Task requirements :: Exactly the lines from the start of the data below through the line that contains "Coat_Weight=gloss, Coat_Roughness=0.1, Specular_IOR_Level=0.2)" are to be copied, with pictures left out.

## start

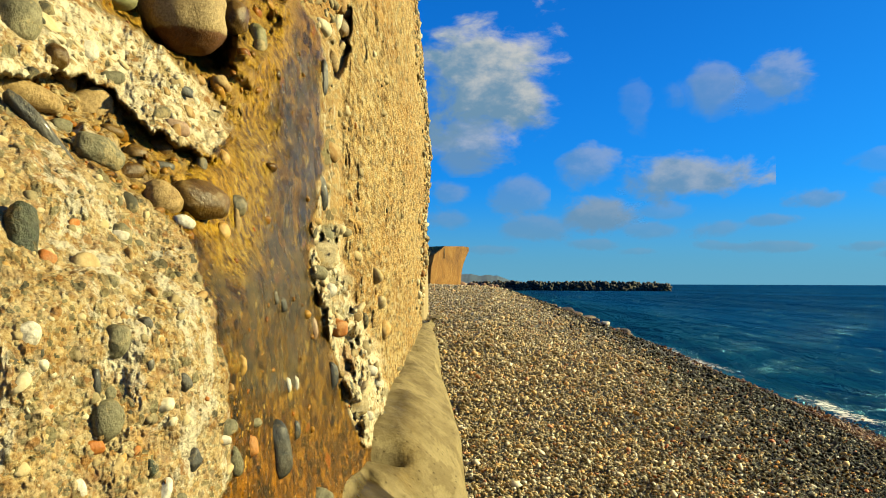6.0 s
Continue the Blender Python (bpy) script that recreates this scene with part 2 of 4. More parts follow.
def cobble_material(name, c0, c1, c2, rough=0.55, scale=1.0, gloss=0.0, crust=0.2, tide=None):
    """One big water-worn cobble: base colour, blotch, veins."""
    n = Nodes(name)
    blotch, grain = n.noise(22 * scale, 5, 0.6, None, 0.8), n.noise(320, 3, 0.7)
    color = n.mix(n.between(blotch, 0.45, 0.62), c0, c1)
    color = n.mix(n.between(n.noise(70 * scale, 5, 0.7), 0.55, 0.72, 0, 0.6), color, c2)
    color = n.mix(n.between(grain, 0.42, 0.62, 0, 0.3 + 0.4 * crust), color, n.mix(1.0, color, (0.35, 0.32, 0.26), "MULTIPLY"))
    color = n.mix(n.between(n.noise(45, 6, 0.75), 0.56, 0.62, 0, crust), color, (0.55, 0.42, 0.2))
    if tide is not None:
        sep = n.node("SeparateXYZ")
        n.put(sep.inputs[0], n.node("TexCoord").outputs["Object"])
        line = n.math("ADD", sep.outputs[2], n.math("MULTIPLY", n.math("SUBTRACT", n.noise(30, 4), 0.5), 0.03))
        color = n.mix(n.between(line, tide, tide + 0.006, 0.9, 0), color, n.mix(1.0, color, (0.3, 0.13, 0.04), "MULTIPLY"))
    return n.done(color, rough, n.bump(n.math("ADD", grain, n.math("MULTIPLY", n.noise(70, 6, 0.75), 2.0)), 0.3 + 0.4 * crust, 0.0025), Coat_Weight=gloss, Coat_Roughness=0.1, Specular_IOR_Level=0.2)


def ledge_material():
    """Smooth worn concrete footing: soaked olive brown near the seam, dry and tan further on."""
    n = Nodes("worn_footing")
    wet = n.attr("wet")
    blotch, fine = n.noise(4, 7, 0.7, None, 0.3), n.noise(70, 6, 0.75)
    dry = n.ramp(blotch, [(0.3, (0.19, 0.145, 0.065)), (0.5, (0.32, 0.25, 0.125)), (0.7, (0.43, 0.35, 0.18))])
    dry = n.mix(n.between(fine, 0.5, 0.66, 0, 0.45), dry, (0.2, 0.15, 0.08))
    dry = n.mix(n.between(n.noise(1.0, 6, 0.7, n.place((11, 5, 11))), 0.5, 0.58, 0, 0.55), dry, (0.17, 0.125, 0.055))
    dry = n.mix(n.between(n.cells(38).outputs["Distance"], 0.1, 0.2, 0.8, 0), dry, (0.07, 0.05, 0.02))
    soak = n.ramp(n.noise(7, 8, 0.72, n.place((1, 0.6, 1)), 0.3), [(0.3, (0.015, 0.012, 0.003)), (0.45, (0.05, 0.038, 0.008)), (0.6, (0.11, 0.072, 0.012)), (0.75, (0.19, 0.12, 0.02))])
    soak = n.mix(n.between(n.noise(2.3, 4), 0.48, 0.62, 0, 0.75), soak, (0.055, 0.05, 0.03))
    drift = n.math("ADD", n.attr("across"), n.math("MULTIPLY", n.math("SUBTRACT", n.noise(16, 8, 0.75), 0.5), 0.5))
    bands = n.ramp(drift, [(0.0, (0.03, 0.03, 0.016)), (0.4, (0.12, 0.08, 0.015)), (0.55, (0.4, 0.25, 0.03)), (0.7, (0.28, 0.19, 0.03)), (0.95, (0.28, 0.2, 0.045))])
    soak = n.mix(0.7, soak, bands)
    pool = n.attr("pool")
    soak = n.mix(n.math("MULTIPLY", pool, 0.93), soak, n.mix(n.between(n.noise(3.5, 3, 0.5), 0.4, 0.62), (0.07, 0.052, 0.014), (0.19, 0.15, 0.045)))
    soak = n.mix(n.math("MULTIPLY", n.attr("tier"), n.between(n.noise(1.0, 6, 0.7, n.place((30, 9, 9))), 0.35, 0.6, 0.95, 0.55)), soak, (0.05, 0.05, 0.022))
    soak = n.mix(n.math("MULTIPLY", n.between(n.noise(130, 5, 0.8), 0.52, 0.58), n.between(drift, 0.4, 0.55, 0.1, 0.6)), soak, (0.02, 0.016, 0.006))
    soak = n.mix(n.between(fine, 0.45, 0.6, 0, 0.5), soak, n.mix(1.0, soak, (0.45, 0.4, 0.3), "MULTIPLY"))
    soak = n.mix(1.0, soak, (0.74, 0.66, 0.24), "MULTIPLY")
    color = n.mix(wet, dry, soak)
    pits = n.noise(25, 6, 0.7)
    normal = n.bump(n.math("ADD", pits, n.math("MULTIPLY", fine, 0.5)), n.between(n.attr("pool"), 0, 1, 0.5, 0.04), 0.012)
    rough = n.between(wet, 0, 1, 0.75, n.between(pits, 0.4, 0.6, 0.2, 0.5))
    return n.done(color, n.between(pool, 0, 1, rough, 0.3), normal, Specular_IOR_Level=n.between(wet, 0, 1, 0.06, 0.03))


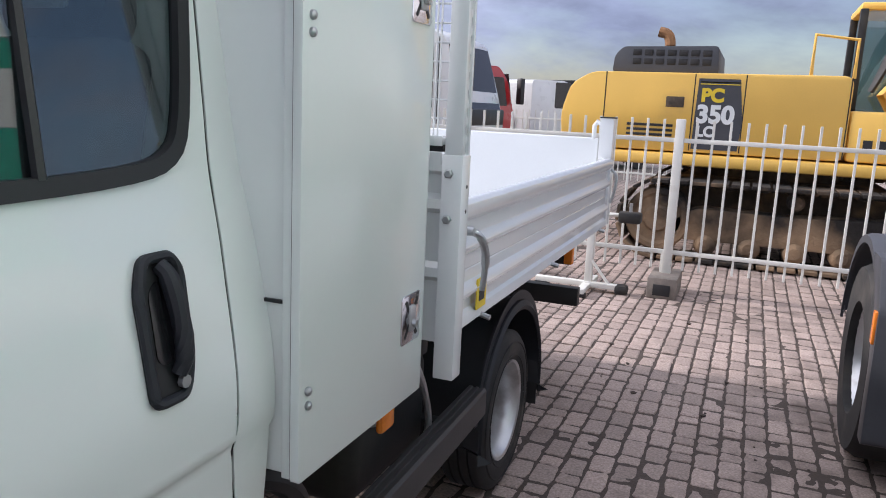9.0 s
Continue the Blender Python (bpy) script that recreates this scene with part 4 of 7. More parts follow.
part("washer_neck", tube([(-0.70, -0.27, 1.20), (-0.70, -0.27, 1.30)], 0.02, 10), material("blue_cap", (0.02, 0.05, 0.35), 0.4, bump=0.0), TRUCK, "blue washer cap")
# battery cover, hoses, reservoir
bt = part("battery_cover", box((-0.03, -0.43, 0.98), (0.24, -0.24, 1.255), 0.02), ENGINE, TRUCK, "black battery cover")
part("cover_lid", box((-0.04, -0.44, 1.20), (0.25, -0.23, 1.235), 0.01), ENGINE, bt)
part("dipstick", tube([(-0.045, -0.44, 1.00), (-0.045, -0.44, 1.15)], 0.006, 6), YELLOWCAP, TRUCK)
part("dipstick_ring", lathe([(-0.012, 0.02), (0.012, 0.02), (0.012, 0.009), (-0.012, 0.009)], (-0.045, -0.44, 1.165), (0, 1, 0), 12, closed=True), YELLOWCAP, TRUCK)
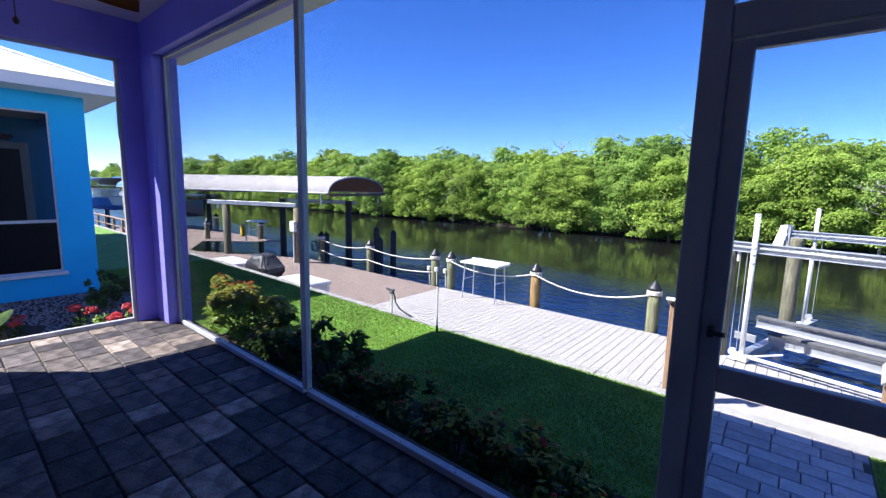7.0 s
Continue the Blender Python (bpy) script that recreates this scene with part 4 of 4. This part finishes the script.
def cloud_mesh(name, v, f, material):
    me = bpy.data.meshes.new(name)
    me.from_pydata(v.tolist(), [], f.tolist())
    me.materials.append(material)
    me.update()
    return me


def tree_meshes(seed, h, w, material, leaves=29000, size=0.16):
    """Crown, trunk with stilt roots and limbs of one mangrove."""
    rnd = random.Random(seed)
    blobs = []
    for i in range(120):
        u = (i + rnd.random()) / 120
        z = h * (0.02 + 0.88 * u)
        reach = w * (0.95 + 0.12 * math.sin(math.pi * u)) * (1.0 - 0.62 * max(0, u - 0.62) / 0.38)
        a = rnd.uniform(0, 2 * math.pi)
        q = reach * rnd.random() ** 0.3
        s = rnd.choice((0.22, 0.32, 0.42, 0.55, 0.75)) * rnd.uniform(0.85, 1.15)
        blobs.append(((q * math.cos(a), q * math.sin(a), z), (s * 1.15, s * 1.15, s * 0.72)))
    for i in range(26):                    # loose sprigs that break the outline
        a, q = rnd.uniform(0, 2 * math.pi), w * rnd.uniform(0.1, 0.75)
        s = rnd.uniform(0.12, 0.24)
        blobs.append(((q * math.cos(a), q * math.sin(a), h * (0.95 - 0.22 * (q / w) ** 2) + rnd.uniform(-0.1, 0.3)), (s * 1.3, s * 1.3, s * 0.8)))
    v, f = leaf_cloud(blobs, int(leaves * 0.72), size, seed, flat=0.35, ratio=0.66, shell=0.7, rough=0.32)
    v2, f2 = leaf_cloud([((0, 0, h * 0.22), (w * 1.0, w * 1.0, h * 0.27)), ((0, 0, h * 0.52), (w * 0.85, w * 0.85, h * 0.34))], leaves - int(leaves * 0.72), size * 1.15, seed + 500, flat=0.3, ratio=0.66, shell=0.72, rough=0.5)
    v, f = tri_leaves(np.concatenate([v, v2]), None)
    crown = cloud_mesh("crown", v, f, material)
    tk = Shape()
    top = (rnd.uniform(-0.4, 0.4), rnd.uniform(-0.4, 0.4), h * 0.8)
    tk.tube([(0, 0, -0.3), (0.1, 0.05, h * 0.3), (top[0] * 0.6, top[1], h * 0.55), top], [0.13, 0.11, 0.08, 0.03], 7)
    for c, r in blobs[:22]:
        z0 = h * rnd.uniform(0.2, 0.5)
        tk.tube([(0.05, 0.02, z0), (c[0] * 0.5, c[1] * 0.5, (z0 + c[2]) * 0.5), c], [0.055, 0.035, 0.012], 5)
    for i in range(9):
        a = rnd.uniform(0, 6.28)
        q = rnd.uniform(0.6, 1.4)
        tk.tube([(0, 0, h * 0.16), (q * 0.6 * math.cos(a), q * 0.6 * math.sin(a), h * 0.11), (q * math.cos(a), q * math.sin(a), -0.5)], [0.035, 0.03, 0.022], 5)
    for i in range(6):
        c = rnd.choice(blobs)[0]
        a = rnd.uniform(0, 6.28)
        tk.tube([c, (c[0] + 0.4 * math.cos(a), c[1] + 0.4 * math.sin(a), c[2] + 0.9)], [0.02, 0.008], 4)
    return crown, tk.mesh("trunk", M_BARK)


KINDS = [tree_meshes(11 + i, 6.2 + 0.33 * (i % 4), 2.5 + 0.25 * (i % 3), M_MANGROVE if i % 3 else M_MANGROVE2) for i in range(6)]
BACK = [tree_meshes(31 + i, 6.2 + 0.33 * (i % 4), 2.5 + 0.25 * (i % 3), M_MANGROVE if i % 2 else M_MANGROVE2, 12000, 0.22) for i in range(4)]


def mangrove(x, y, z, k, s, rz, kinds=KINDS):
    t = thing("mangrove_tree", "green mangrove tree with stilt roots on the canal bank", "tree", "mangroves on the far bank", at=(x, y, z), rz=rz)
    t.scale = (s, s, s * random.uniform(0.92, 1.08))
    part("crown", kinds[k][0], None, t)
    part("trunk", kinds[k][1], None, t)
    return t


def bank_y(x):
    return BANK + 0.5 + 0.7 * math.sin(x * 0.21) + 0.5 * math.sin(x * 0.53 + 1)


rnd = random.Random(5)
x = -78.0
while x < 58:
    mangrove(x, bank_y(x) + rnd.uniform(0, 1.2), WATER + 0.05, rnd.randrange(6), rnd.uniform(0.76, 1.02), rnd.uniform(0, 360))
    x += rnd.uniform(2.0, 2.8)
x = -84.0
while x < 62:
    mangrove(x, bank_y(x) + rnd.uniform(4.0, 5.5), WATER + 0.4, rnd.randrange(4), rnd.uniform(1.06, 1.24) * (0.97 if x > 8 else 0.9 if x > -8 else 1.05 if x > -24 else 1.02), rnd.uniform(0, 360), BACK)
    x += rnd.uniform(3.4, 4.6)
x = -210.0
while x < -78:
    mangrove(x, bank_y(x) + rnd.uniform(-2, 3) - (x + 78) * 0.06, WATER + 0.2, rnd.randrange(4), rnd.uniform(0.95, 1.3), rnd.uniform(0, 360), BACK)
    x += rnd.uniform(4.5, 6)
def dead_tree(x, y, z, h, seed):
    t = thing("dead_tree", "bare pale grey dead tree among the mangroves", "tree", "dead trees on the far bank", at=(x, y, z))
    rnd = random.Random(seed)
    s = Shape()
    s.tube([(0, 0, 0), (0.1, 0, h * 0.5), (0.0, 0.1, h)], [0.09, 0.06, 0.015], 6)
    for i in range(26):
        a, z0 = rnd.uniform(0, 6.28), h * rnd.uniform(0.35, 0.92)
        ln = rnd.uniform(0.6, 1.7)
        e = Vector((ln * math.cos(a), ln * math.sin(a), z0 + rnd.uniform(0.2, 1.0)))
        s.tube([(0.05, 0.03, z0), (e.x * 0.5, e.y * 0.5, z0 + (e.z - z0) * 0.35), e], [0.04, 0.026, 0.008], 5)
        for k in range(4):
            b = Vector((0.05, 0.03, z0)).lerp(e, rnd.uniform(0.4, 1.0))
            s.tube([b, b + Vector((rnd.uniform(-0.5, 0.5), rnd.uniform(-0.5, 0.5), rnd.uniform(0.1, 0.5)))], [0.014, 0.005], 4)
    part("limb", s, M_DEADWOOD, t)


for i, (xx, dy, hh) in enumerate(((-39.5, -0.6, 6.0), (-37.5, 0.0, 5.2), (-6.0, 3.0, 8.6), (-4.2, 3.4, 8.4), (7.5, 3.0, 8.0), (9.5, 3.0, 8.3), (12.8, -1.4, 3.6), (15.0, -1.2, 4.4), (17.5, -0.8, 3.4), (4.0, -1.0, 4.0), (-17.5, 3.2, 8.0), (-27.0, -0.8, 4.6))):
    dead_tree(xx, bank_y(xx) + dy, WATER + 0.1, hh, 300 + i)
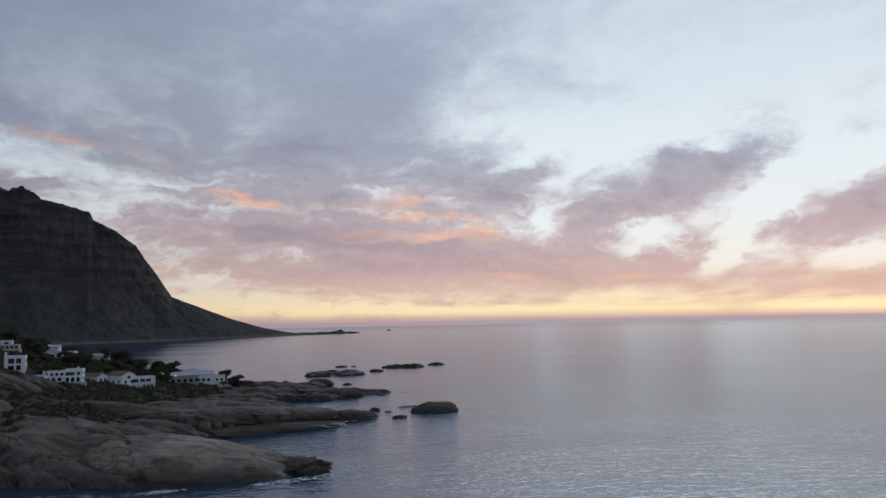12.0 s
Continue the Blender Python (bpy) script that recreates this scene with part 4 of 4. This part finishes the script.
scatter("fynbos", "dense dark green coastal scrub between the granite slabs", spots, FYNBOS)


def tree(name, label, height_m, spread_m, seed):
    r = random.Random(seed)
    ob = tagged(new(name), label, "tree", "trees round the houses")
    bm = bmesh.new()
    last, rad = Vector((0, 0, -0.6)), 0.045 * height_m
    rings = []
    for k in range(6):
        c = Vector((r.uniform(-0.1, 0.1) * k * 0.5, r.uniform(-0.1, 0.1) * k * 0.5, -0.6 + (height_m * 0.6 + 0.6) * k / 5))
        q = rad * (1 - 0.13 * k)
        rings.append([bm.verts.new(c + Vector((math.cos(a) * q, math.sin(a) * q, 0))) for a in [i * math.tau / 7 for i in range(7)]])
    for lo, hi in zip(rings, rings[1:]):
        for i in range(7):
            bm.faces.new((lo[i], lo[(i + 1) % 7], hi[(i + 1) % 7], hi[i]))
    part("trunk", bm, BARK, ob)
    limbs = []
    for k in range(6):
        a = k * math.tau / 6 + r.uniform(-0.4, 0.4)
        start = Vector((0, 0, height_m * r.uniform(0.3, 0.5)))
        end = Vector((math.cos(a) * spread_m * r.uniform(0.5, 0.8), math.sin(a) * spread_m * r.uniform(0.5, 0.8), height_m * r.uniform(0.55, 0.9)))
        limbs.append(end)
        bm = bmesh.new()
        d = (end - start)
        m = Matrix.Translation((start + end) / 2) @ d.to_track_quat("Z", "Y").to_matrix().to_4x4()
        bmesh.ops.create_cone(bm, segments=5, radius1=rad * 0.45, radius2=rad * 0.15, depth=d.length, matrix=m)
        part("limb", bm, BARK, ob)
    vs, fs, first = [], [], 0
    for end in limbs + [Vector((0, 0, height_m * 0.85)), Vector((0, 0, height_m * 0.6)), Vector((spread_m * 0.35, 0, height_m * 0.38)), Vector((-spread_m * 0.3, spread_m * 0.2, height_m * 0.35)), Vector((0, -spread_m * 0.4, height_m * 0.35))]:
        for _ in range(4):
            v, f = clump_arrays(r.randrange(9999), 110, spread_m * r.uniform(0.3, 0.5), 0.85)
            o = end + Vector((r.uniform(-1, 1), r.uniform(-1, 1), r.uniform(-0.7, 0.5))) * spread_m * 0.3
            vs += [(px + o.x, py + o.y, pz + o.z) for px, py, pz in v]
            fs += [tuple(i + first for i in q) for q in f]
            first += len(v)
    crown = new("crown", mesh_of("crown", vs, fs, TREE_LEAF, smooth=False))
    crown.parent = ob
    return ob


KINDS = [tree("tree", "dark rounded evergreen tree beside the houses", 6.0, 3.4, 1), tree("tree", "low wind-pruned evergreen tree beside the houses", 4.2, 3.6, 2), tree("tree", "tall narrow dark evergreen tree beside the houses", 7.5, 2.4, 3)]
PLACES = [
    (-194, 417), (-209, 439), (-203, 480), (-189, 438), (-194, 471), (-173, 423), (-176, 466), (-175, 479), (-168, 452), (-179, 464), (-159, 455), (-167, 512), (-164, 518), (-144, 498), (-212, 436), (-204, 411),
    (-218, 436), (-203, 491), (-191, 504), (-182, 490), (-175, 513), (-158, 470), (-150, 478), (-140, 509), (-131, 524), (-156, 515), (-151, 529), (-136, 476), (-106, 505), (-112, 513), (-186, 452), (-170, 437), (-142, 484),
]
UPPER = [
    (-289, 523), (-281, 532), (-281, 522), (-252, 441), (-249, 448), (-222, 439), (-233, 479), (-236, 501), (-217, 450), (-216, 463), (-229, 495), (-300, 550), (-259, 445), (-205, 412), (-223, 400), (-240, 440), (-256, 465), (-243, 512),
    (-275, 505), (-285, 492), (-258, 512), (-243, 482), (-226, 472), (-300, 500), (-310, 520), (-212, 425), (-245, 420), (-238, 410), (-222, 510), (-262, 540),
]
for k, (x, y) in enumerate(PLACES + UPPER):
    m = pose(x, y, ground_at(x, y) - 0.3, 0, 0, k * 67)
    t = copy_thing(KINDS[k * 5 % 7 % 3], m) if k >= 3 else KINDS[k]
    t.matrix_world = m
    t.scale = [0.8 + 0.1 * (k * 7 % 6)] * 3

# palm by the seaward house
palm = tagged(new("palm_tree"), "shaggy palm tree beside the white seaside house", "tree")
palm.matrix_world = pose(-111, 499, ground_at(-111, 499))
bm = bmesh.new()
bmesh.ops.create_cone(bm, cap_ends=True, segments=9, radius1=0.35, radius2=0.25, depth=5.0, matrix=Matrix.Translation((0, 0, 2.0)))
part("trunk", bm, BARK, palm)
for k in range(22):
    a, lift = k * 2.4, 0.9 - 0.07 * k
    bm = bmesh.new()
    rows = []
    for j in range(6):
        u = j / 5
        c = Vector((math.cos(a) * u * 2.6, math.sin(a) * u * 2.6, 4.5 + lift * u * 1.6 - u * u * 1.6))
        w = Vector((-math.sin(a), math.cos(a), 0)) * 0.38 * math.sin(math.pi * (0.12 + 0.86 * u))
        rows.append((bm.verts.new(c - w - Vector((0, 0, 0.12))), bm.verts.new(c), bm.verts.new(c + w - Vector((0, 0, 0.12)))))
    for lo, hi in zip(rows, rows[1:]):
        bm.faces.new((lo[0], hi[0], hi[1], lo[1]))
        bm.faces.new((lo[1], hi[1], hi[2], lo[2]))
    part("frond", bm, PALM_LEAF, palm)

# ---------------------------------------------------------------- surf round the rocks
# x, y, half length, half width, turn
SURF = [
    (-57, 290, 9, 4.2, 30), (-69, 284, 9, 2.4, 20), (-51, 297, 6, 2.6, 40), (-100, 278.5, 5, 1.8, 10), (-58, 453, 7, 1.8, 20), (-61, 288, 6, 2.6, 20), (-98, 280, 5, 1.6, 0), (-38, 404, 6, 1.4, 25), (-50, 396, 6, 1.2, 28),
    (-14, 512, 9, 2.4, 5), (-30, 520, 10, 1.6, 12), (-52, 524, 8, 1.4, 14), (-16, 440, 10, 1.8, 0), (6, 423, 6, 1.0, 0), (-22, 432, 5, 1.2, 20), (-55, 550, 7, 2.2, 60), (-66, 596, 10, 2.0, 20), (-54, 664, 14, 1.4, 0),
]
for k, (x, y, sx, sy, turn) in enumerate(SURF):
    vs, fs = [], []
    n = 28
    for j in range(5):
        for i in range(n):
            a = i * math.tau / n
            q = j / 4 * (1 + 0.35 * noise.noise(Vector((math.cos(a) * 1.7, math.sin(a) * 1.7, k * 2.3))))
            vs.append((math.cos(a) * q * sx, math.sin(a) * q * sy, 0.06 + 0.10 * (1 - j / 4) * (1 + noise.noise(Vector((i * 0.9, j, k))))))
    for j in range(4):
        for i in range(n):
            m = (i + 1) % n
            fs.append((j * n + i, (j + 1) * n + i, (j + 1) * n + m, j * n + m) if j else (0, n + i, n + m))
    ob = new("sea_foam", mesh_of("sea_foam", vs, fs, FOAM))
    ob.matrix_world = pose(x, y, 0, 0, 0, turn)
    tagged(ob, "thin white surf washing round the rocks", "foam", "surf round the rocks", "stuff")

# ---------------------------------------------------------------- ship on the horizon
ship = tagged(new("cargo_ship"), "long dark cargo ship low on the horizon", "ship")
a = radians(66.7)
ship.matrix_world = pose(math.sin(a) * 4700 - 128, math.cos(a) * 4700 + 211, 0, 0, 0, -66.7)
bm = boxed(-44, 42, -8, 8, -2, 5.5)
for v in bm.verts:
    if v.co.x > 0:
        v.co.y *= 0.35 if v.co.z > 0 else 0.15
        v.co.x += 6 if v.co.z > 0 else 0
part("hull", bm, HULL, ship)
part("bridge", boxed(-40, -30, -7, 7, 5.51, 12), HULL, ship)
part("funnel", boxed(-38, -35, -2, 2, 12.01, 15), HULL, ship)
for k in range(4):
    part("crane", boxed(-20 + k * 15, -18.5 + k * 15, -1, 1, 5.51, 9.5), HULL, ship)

## end

Task result ::
6.0 s
Continue the Blender Python (bpy) script that recreates this scene with part 2 of 4. More parts follow.
def cobble_material(name, c0, c1, c2, rough=0.55, scale=1.0, gloss=0.0, crust=0.2, tide=None):
    """One big water-worn cobble: base colour, blotch, veins."""
    n = Nodes(name)
    blotch, grain = n.noise(22 * scale, 5, 0.6, None, 0.8), n.noise(320, 3, 0.7)
    color = n.mix(n.between(blotch, 0.45, 0.62), c0, c1)
    color = n.mix(n.between(n.noise(70 * scale, 5, 0.7), 0.55, 0.72, 0, 0.6), color, c2)
    color = n.mix(n.between(grain, 0.42, 0.62, 0, 0.3 + 0.4 * crust), color, n.mix(1.0, color, (0.35, 0.32, 0.26), "MULTIPLY"))
    color = n.mix(n.between(n.noise(45, 6, 0.75), 0.56, 0.62, 0, crust), color, (0.55, 0.42, 0.2))
    if tide is not None:
        sep = n.node("SeparateXYZ")
        n.put(sep.inputs[0], n.node("TexCoord").outputs["Object"])
        line = n.math("ADD", sep.outputs[2], n.math("MULTIPLY", n.math("SUBTRACT", n.noise(30, 4), 0.5), 0.03))
        color = n.mix(n.between(line, tide, tide + 0.006, 0.9, 0), color, n.mix(1.0, color, (0.3, 0.13, 0.04), "MULTIPLY"))
    return n.done(color, rough, n.bump(n.math("ADD", grain, n.math("MULTIPLY", n.noise(70, 6, 0.75), 2.0)), 0.3 + 0.4 * crust, 0.0025), Coat_Weight=gloss, Coat_Roughness=0.1, Specular_IOR_Level=0.2)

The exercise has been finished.